▶ Objective: Every line of the listing must be reproduced as it stands. Leave the images behind.
— begin Provided material —
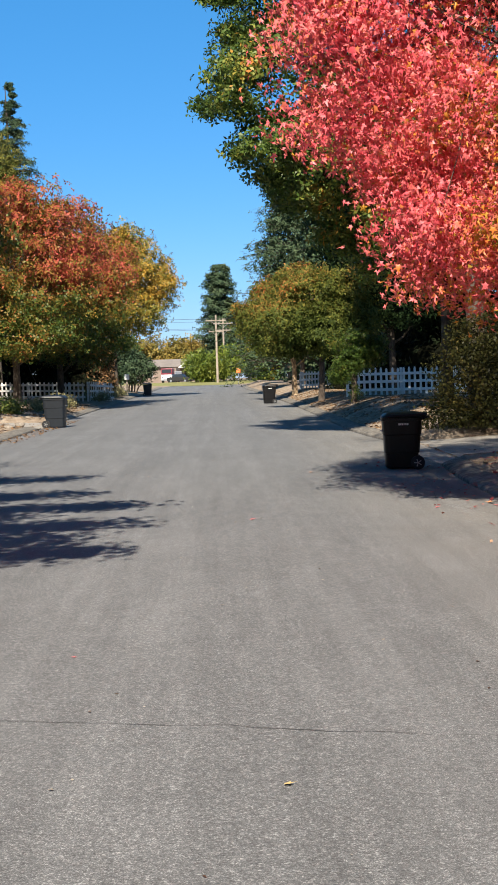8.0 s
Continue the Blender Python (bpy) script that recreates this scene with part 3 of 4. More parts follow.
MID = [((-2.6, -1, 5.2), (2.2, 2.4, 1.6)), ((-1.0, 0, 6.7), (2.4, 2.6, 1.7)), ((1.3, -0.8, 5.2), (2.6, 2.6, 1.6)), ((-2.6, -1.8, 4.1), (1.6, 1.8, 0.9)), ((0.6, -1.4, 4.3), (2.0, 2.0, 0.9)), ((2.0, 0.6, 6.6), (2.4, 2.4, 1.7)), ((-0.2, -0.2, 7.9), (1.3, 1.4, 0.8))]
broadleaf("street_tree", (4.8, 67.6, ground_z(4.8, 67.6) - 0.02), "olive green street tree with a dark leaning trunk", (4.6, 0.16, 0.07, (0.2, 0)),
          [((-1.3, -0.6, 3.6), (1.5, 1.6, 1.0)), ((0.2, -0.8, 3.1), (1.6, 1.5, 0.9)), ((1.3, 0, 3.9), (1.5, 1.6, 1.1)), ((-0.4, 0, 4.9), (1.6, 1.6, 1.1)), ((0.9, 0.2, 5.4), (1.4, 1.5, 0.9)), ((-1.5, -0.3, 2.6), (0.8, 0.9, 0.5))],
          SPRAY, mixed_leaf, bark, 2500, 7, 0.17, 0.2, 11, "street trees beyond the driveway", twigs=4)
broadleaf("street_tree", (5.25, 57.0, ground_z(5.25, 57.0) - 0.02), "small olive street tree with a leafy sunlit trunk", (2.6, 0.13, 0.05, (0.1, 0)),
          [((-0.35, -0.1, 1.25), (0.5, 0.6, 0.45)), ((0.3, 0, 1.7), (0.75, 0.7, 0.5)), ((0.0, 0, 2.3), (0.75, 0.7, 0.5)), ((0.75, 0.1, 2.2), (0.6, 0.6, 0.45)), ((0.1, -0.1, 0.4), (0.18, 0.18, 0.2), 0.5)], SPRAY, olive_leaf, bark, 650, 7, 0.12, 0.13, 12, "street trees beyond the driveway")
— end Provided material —
▶ Correct result:
8.0 s
Continue the Blender Python (bpy) script that recreates this scene with part 3 of 4. More parts follow.
MID = [((-2.6, -1, 5.2), (2.2, 2.4, 1.6)), ((-1.0, 0, 6.7), (2.4, 2.6, 1.7)), ((1.3, -0.8, 5.2), (2.6, 2.6, 1.6)), ((-2.6, -1.8, 4.1), (1.6, 1.8, 0.9)), ((0.6, -1.4, 4.3), (2.0, 2.0, 0.9)), ((2.0, 0.6, 6.6), (2.4, 2.4, 1.7)), ((-0.2, -0.2, 7.9), (1.3, 1.4, 0.8))]
broadleaf("street_tree", (4.8, 67.6, ground_z(4.8, 67.6) - 0.02), "olive green street tree with a dark leaning trunk", (4.6, 0.16, 0.07, (0.2, 0)),
          [((-1.3, -0.6, 3.6), (1.5, 1.6, 1.0)), ((0.2, -0.8, 3.1), (1.6, 1.5, 0.9)), ((1.3, 0, 3.9), (1.5, 1.6, 1.1)), ((-0.4, 0, 4.9), (1.6, 1.6, 1.1)), ((0.9, 0.2, 5.4), (1.4, 1.5, 0.9)), ((-1.5, -0.3, 2.6), (0.8, 0.9, 0.5))],
          SPRAY, mixed_leaf, bark, 2500, 7, 0.17, 0.2, 11, "street trees beyond the driveway", twigs=4)
broadleaf("street_tree", (5.25, 57.0, ground_z(5.25, 57.0) - 0.02), "small olive street tree with a leafy sunlit trunk", (2.6, 0.13, 0.05, (0.1, 0)),
          [((-0.35, -0.1, 1.25), (0.5, 0.6, 0.45)), ((0.3, 0, 1.7), (0.75, 0.7, 0.5)), ((0.0, 0, 2.3), (0.75, 0.7, 0.5)), ((0.75, 0.1, 2.2), (0.6, 0.6, 0.45)), ((0.1, -0.1, 0.4), (0.18, 0.18, 0.2), 0.5)], SPRAY, olive_leaf, bark, 650, 7, 0.12, 0.13, 12, "street trees beyond the driveway")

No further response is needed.